The Grand County Sheriff’s Office arrested a man Aug. 12 on charges of fifth-degree felony for menacing and second-degree trespassing at River Ranch Mobile Home Park near Kremmling. According to a police affidavit, the man, Samuel I. M. Proctor, 22, of Kremmling, threatened another man with a knife.

At the time, Proctor was living with someone he formerly had an intimate relationship with, according to the affidavit. Proctor had reportedly moved out when the couple broke up but moved back in after not finding another place to live.

Proctor’s former partner went to the house of the man Proctor threatened Aug. 12. That man said in the affidavit that she came over so their dogs could play together, and the woman said she went to his house to smoke marijuana.

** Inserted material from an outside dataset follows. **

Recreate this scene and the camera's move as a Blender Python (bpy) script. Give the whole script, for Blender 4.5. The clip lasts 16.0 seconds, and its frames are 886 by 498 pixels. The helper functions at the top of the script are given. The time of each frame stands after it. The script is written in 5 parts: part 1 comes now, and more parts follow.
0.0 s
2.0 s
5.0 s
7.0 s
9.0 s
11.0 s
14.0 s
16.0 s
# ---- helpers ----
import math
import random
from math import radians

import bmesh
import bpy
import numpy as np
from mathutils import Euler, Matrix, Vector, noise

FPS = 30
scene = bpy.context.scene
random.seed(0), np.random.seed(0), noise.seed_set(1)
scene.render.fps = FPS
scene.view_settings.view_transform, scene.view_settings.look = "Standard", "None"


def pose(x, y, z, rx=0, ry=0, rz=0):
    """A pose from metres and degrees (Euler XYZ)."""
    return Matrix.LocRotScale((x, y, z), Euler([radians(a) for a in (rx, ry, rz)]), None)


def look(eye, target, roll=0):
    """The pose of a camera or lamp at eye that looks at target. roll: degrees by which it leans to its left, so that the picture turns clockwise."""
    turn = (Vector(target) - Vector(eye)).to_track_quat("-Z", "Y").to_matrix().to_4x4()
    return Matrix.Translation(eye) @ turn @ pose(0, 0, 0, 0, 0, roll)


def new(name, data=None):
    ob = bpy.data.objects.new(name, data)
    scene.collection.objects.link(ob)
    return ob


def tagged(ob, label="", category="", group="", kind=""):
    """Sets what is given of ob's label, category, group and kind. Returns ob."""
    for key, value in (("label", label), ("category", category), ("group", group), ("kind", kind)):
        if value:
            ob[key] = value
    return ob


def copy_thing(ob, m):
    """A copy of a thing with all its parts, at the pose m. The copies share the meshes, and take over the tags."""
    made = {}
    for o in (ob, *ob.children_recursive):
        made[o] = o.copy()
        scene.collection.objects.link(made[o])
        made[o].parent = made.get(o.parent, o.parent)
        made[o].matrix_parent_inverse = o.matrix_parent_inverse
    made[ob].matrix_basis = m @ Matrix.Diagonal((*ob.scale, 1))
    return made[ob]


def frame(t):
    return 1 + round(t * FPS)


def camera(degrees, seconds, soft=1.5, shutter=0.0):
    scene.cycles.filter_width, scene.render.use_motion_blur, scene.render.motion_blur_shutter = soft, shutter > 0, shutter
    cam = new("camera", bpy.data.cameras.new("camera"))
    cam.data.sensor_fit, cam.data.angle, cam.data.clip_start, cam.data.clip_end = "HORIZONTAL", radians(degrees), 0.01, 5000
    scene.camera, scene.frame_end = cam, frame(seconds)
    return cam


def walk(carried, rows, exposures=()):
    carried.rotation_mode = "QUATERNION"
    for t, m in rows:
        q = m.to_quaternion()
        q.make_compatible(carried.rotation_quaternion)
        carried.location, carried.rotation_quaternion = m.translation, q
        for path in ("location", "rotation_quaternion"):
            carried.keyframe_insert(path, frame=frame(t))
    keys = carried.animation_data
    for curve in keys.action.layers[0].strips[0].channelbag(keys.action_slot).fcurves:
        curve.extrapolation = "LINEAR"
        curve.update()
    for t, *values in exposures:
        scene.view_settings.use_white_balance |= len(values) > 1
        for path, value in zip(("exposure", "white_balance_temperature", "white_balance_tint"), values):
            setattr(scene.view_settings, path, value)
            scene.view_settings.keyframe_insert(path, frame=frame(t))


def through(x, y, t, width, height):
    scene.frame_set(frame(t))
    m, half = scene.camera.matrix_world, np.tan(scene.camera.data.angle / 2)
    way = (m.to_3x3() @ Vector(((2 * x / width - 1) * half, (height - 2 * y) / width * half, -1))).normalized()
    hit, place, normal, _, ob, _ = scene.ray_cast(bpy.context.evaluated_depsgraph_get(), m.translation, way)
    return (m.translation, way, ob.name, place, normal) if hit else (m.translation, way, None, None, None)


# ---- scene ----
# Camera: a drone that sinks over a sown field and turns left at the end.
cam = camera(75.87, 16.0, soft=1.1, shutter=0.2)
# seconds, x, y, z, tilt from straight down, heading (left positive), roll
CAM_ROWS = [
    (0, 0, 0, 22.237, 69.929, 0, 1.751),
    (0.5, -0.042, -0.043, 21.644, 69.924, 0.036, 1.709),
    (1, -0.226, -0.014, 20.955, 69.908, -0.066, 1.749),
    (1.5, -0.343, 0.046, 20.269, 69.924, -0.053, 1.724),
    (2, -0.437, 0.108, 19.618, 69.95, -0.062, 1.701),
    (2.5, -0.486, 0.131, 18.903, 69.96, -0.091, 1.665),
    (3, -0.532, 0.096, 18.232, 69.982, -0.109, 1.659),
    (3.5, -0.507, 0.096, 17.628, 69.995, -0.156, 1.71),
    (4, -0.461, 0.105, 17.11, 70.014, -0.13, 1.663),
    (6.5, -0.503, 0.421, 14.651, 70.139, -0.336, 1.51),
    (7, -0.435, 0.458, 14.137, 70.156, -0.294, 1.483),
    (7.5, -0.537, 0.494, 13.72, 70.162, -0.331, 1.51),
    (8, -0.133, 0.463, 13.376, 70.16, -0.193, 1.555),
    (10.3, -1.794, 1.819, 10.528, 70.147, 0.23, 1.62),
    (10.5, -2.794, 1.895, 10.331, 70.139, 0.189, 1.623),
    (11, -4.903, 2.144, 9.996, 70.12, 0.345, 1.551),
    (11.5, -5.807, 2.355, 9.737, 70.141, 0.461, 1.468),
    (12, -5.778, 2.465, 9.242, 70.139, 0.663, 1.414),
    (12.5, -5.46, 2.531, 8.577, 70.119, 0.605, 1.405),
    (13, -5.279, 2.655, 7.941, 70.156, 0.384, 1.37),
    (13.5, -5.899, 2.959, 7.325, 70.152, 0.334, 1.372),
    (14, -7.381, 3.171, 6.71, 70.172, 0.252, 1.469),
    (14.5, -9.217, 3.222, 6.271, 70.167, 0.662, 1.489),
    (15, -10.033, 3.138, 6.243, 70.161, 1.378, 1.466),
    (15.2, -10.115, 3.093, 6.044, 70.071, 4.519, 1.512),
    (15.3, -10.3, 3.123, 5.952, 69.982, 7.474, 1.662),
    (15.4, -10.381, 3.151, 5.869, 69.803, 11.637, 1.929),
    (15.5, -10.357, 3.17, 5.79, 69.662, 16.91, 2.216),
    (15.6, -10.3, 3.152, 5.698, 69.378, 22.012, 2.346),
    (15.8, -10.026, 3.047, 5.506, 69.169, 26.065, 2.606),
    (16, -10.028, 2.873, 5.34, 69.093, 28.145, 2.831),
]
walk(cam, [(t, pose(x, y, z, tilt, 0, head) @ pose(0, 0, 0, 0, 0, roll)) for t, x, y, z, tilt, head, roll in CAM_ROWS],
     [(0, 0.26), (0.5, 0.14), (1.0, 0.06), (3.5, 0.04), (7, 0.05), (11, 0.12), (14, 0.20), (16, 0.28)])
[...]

While at the man’s house, Proctor called the woman and said he was coming to the house. When he arrived, the man stood on the porch and told Proctor not to come on his property, according to the affidavit. Proctor reportedly did not listen, confronted the man and an altercation ensued.

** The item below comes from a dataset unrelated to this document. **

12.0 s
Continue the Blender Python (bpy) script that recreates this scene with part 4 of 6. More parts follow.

The woman and man told officers that Proctor threatened the man with his knife and told him to stay away from the woman. Both the woman and man said at one point Proctor held the knife to the man, and the woman intervened to separate the two, according to the affidavit. The report states there was discrepancies between the two as to whether or not the man struck Proctor amid the altercation.



Proctor claimed he went to the house to get his dogs back and he always carries a knife with him for protection. He also told police he acted in self-defense, not brandishing the knife until the man struck him, but admitted to walking onto the man’s property with an “attitude” after being told to stay off the property.

The knife Proctor allegedly threatened the man with was a fighting knife with a fixed blade and no sheath, and the affidavit reads that it would be “extremely impractical” for Proctor to carry it in his pocket for self-defense regularly.

The affidavit reads that, by going onto the property after being told not to, Proctor committed second-degree criminal trespassing, and by threatening the man with a knife, he committed menacing with a deadly weapon. The officer who wrote the affidavit believes it was reasonable for the man to defend himself in that situation.